Place the dough is a large,  greased bowl.  Cover with plastic wrap and a clean kitchen towel.  Place in a warm space and allow to rest until doubled in size, about 1 hour.  *The dough can be risen until doubled in size, then refrigerated overnight for use in the morning.  If you’re using this method, just let the dough rest on the counter for 30 minutes before following the roll-out directions below.
While the dough rises, whisk together the sugar, cinnamon and nutmeg for the filling.  Set aside.  Melt 2 ounces of butter until browned.  Set aside.  Grease and flour a 9x5x3-inch  loaf pan.  Set that aside too.
Deflate the risen dough and knead about 2 tablespoons of flour into the dough.  Cover with a clean kitchen towel and let rest for 5 minutes.  On a lightly floured work surface, use a rolling pin to roll the dough out.  The dough should be 12-inches tall and about 20-inches long.  If you can’t get the dough to 20-inches long… that’s okay.  Just roll it as large as the dough will go.  Use a pastry brush to spread melted butter across all of the dough.  Sprinkle with all of the sugar and cinnamon mixture.  It might seem like a lot of sugar.  Seriously?  Just go for it.
Slice the dough vertically, into six equal-sized strips.  Stack the strips on top of one another and slice the stack into six equal slices once again.  You’ll have six stacks of six squares.  Layer the dough squares in the loaf pan like a flip-book.  Place a kitchen towel over the loaf pan and allow in a warm place for 30 to 45 minutes or until almost doubled in size.

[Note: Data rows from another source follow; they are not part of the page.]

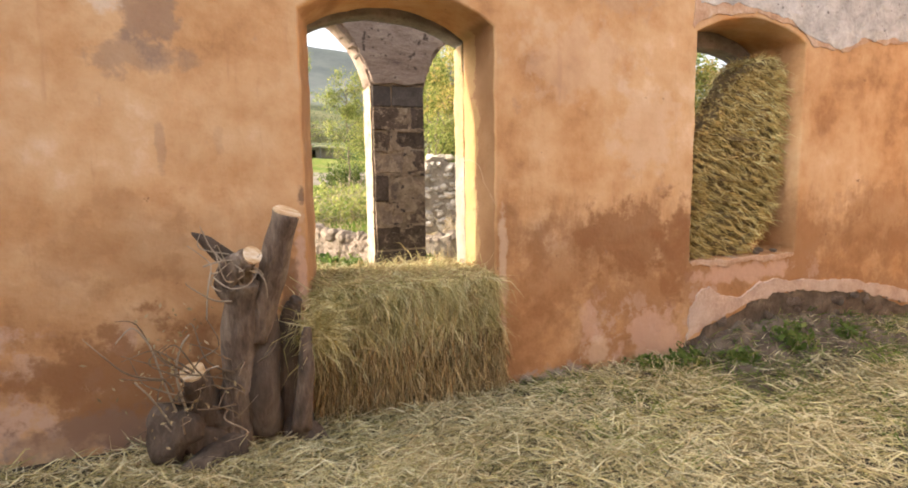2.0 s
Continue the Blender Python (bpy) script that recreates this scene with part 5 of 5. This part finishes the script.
# straw over the kerbs
r = np.random.default_rng(87)
n = 2600
root = np.stack([r.uniform(0.3, 4.6, n), r.uniform(6.78, 7.06, n), np.zeros(n)], 1)
root = root[(root[:, 0] < 1.1) | ((root[:, 0] > 1.7) & (root[:, 0] < 2.23)) | (root[:, 0] > 2.9)]
root[:, 2] = height(root[:, 0], root[:, 1]) + r.uniform(0.03, 0.075, len(root))
way = r.normal(size=root.shape) * np.array([1, 1, 0.12]) + np.array([0, -0.2, 0.12])
way *= (0.11 * r.uniform(0.4, 1.5, len(root)) / np.linalg.norm(way, axis=1))[:, None]
tagged(new("kerb_straw", blades("kerb_straw", root, way, 0.007, 0.35, HAY)), "pale straw strewn over the kerb", "hay litter", kind="stuff")
for k, (x, y, s) in enumerate([(-1.35, 4.0, 0.07), (-1.25, 3.93, 0.05), (-1.42, 4.15, 0.06), (-3.9, 4.0, 0.06), (4.9, 4.0, 0.08), (5.02, 3.95, 0.06), (4.78, 3.92, 0.05)]):
    sill = 0.77 if -2 < x < 0 else 0.87 if x < 0 else 0.73
    b = new("stone", STONES[k % 7])
    b.matrix_basis = pose(x, y, sill + 0.012 + s * 0.25, 0, 0, 50 * k) @ Matrix.Diagonal((s, s, s * 0.8, 1))
    tagged(b, "small grey rubble stone on the window sill", "stone", "sill rubble")
bank_x = np.linspace(3.75, 6.6, 96)
bank_y = np.linspace(3.25, 3.832, 22)
verts = [(x, y, -0.02 + 0.22 * math.sin(min(1.0, max(0.0, (x - 3.75) / 1.1)) * 1.57) * math.sin(min(1.0, max(0.0, (6.6 - x) / 1.6)) * 1.57) * ((y - 3.25) / 0.582) ** 1.6
          + 0.06 * noise.noise((x * 5, y * 6, 3)) + 0.05 * noise.noise((x * 13, y * 14, 8)) - (0.05 if y < 3.28 else 0)) for y in bank_y for x in bank_x]
k = len(bank_x)
bank = tagged(new("earth_bank", mesh_of("earth_bank", verts, [(j * k + i, j * k + i + 1, (j + 1) * k + i + 1, (j + 1) * k + i) for j in range(21) for i in range(k - 1)], RUBBLE, True)), "bank of dark rooted-up earth below the broken plaster", "earth bank", kind="structure")
r = np.random.default_rng(93)
V = np.array(verts)
V = V[(V[:, 1] > 3.3) & (V[:, 2] > -0.01)]
root = V[r.integers(0, len(V), 1500)] + r.normal(size=(1500, 3)) * np.array([0.03, 0.02, 0.004])
root[:, 1] = np.minimum(root[:, 1], 3.82)
way = r.normal(size=(1500, 3)) * np.array([1, 0.6, 0.35]) + np.array([0, -0.35, 0.25])
way *= (0.11 * r.uniform(0.4, 1.4, 1500) / np.linalg.norm(way, axis=1))[:, None]
tagged(part("bank_grass", blades("bank_grass", root[:900], way[:900], 0.006, 0.4, LITTER), bank, "dry stalks caught on the bank"), kind="stuff")
tagged(part("bank_grass", blades("bank_grass", root[900:], way[900:], 0.009, 0.3, WEED), bank, "green shoots on the bank"), kind="stuff")
r = np.random.default_rng(92)
for k in range(46):
    x, v = r.uniform(3.95, 6.4), r.uniform()
    s = r.uniform(0.06, 0.16)
    top = np.interp(x, [3.95, 4.3, 4.84, 5.4, 5.98, 6.6], [0.12, 0.22, 0.36, 0.36, 0.3, 0.12])
    b = new("stone", RUBBLESTONES[r.integers(0, 4)])
    b.matrix_basis = pose(x, IN + 0.012, 0.05 + v * (top - 0.05), r.normal() * 15, r.normal() * 15, r.uniform(0, 360)) @ Matrix.Diagonal((s, s * 0.5, s * 0.7, 1))
    under(b, wall)
r = np.random.default_rng(91)
for k, (x, y, s) in enumerate([(-0.05, 2.95, 0.12), (-0.75, 2.95, 0.09), (-1.5, 3.2, 0.1), (0.25, 3.3, 0.10), (-2.1, 3.0, 0.12), (-2.8, 3.3, 0.09), (3.3, 3.5, 0.08), (1.3, 5.4, 0.08), (0.9, 5.9, 0.1)]):
    b = new("earth_clod", STONES[(k + 2) % 7])
    b.data = b.data.copy()
    b.data.materials.clear()
    b.data.materials.append(RUBBLE)
    b.matrix_basis = pose(x, y, ground_z(x, y) + s * 0.2, 0, 0, 70 * k) @ Matrix.Diagonal((s, s, s * 0.7, 1))
    tagged(b, "dark clod of earth on the littered ground", "clod", "earth clods")
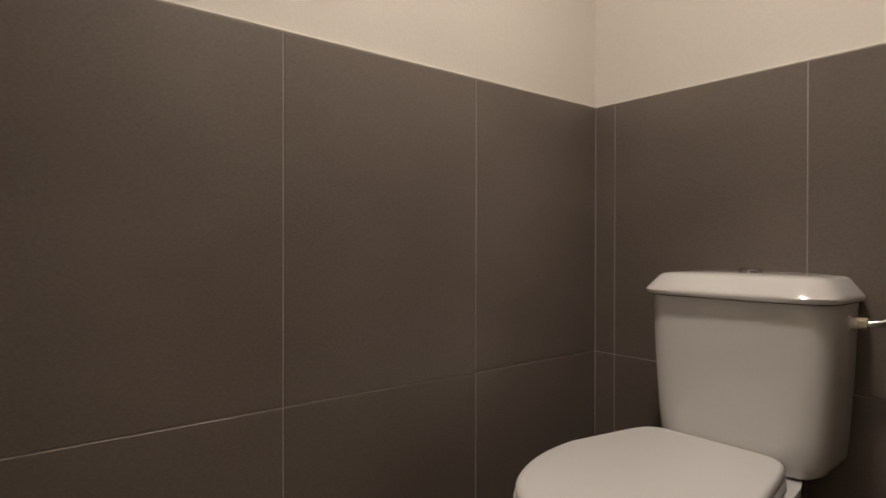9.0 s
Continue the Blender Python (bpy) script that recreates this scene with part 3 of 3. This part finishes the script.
# ---- things in the other washroom ----
pail = thing("plastic_pail", (1.065, 5.20, 0.8672), "small white lidded pail with a red and black label", "pail")
px, py, pz = 1.065, 5.20, 0.8672
part("tub", lathe((px, py, pz), [(0.048, 0), (0.050, 0.004), (0.057, 0.105), (0.058, 0.112)], n=32), PLASTIC, pail, smooth=True)
part("lid", lathe((px, py, pz + 0.112), [(0.061, 0), (0.062, 0.004), (0.061, 0.016), (0.056, 0.019), (0.03, 0.019)], n=32), PLASTIC, pail, smooth=True)
part("label", lathe((px, py, pz + 0.074), [(0.0552, 0), (0.0572, 0.026)], n=32, caps=(False, False)), INK, pail)
part("label_band", lathe((px, py, pz + 0.080), [(0.0562, 0), (0.0574, 0.013)], n=32, caps=(False, False)), RED, pail)
for k in range(5):
    a = radians(-130 + 22 * k)
    part("print_bar", box(px + 0.0525 * math.cos(a) - 0.005, px + 0.0525 * math.cos(a) + 0.004, py + 0.0525 * math.sin(a) - 0.001, py + 0.0525 * math.sin(a) + 0.003, pz + 0.02, pz + 0.034), RED if k % 2 else INK, pail)

bx, by = 0.905, 4.71
pbin = thing("pedal_bin", (bx, by, 0.004), "stainless steel pedal bin with a black base", "waste bin")
part("body", lathe((bx, by, 0.02), [(0.083, 0), (0.083, 0.215)], n=40), BIN_STEEL, pbin, smooth=True)
part("base_ring", lathe((bx, by, 0.004), [(0.085, 0), (0.087, 0.004), (0.086, 0.018), (0.083, 0.020)], n=40), GREY, pbin, smooth=True)
part("lid", lathe((bx, by, 0.237), [(0.086, 0), (0.087, 0.012), (0.080, 0.030), (0.055, 0.044), (0.015, 0.050)], n=40), BIN_STEEL, pbin, smooth=True)
part("collar", lathe((bx, by, 0.231), [(0.0845, 0), (0.0845, 0.006)], n=40), GREY, pbin)
part("pedal", box(bx - 0.022, bx + 0.022, by - 0.118, by - 0.080, 0.012, 0.022, 0.003), GREY, pbin)

vent = thing("access_panel", (1.445, 5.354, 0.14), "white framed opening with a dark inside, low in the tiled wall", "wall vent")
for x0, x1, z0, z1 in ((1.330, 1.352, 0.14, 0.55), (1.530, 1.560, 0.14, 0.55), (1.352, 1.530, 0.14, 0.162), (1.352, 1.530, 0.53, 0.55)):
    part("frame", box(x0, x1, 5.345, 5.3535, z0, z1, 0.002), PLASTIC, vent)
part("dark_inside", box(1.352, 1.530, 5.351, 5.3535, 0.162, 0.53), DARK, vent)

drain = thing("floor_drain", (-1.53, 5.15, 0.004), "square steel floor drain in the corner", "floor drain")
part("frame", box(-1.58, -1.48, 5.10, 5.20, 0.0125, 0.0150, 0.001), STEEL, drain)
for k in range(5):
    part("slot", box(-1.570, -1.490, 5.110 + k * 0.017, 5.118 + k * 0.017, 0.0150, 0.0158), DARK, drain)

clip = thing("cable_clip", (-0.600, 4.70, 2.17), "small white cable clip high in the corner", "clip")
part("body", box(-0.612, -0.590, 4.692, 4.710, 2.172, 2.198, 0.003), PLASTIC, clip)

# ---- wall tiles, floor tiles ----
tile_meshes = {}


def tile(parent, lo, hi, mat=TILE, name="tile", gap=0.0015):
    """One tile filling the box lo..hi but for half a joint round it in its own plane."""
    size = [h - l for l, h in zip(lo, hi)]
    thin = size.index(min(size))
    size = [d if i == thin else d - 2 * gap for i, d in enumerate(size)]
    key = (tuple(round(d, 4) for d in size), mat.name)
    if key not in tile_meshes:
        bm = box(-size[0] / 2, size[0] / 2, -size[1] / 2, size[1] / 2, -size[2] / 2, size[2] / 2, 0.0007, segments=1)
        me = bpy.data.meshes.new(name)
        bm.to_mesh(me)
        bm.free()
        me.materials.append(mat)
        tile_meshes[key] = me
    ob = new(name, tile_meshes[key])
    ob.location = [(l + h) / 2 for l, h in zip(lo, hi)]
    ob.parent = parent


def tiled(parent, axis, plane, out, cuts):
    """Two rows of tiles on the wall at axis = plane that faces out, cut at the given places, over a bed of grout."""
    a, b = cuts[0], cuts[-1]
    def block(u0, u1, z0, z1, d0, d1):
        p = sorted((plane + out * d0, plane + out * d1))
        u = sorted((u0, u1))
        return ((p[0], u[0], z0), (p[1], u[1], z1)) if axis == "x" else ((u[0], p[0], z0), (u[1], p[1], z1))
    lo, hi = block(a, b, 0.0, TILE_TOP, 0, 0.0068)
    part("grout_bed", box(lo[0], hi[0], lo[1], hi[1], lo[2], hi[2]), GROUT, parent)
    lo, hi = block(a, b, TILE_TOP, TILE_TOP + 0.005, 0, 0.0075)
    part("caulk_line", box(lo[0], hi[0], lo[1], hi[1], lo[2], hi[2], 0.0015), CAULK, parent)
    for u0, u1 in zip(cuts, cuts[1:]):
        for z0, z1 in ((0.006, TILE_JOINT), (TILE_JOINT, TILE_TOP)):
            lo, hi = block(u0, u1, z0, z1, 0.002, 0.008)
            tile(parent, lo, hi)


for s, side in ((-1, "left"), (1, "right")):
    SWITCH_X, STALL_X = PARTITION[side]
    w = lambda key: walls[side, key]
    tiled(w("switch"), "x", s * SWITCH_X, -s, [4.4885, 4.89, 5.353])
    tiled(w("switch"), "x", s * (SWITCH_X + 0.06), -s, [3.659, 3.6935])
    tiled(w("mirror"), "y", Y_MIRROR, -1, [s * 0.726, s * 0.92, s * 1.389, s * SWITCH_X])
    tiled(w("hall"), "x", s * WASH_X, s, [4.421, 4.89, 5.353])
    tiled(w("low"), "y", Y_LOW, 1, [s * 0.74, s * 1.26, s * (SWITCH_X + 0.05)])
    tiled(w("far"), "x", s * FAR_X, -s, [3.659, 4.049, 4.523, 4.997, 5.451])
    tiled(w("toilet"), "y", Y_TOILET, -1, [s * (STALL_X + 0.009), s * 2.362, s * 2.836, s * 2.907])
    tiled(w("switch"), "x", s * STALL_X, s, [4.4905, 4.97, 5.46])
    tiled(w("low"), "y", Y_LOW, 1, [s * STALL_X, s * 2.45, s * 2.898])
    for wall, cx, cy in (("mirror", SWITCH_X - 0.0085, Y_MIRROR - 0.0085), ("toilet", FAR_X - 0.0085, Y_TOILET - 0.0085)):
        part("corner_grout", box(s * cx - 0.0015, s * cx + 0.0015, cy - 0.0015, cy + 0.0015, 0.012, TILE_TOP - 0.004), GROUT, w(wall))
    # floor tiles in the washroom and the stall
    for label, x0, x1, y0, y1 in (("washroom", 0.73, SWITCH_X - 0.01, 3.66, 5.353), ("stall", STALL_X + 0.01, 2.898, 3.66, 5.45)):
        bed = structure("floor_" + label + "_" + side, box(s * x0, s * x1, y0, y1, 0.0, 0.009), GROUT, "grey-brown tiled " + label + " floor", "floor")
        xs = [x0] + [x for x in [0.7 + 0.45 * k for k in range(6)] if x0 + 0.03 < x < x1 - 0.03] + [x1]
        ys = [y0] + [y for y in [3.6 + 0.45 * k for k in range(6)] if y0 + 0.03 < y < y1 - 0.03] + [y1]
        for a, b in zip(xs, xs[1:]):
            for c, d in zip(ys, ys[1:]):
                tile(bed, (min(s * a, s * b), c, 0.004), (max(s * a, s * b), d, 0.012), FLOOR_TILE)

Place a rack in the center of the oven and preheat to 350 degrees F.  Place loaf in the oven and bake for 30 to 35 minutes, until the top is very golden brown.  The top may be lightly browned, but the center may still be raw.  A nice, dark, golden brown will ensure that the center is cooked as well.
Remove from the oven and allow to rest for 20 to 30 minutes.   Run a butter knife around the edges of the pan to loosen the bread and invert onto  a clean board.  Place a cake stand or cake plate on top of the  upside down loaf, and carefully invert so it’s right side up.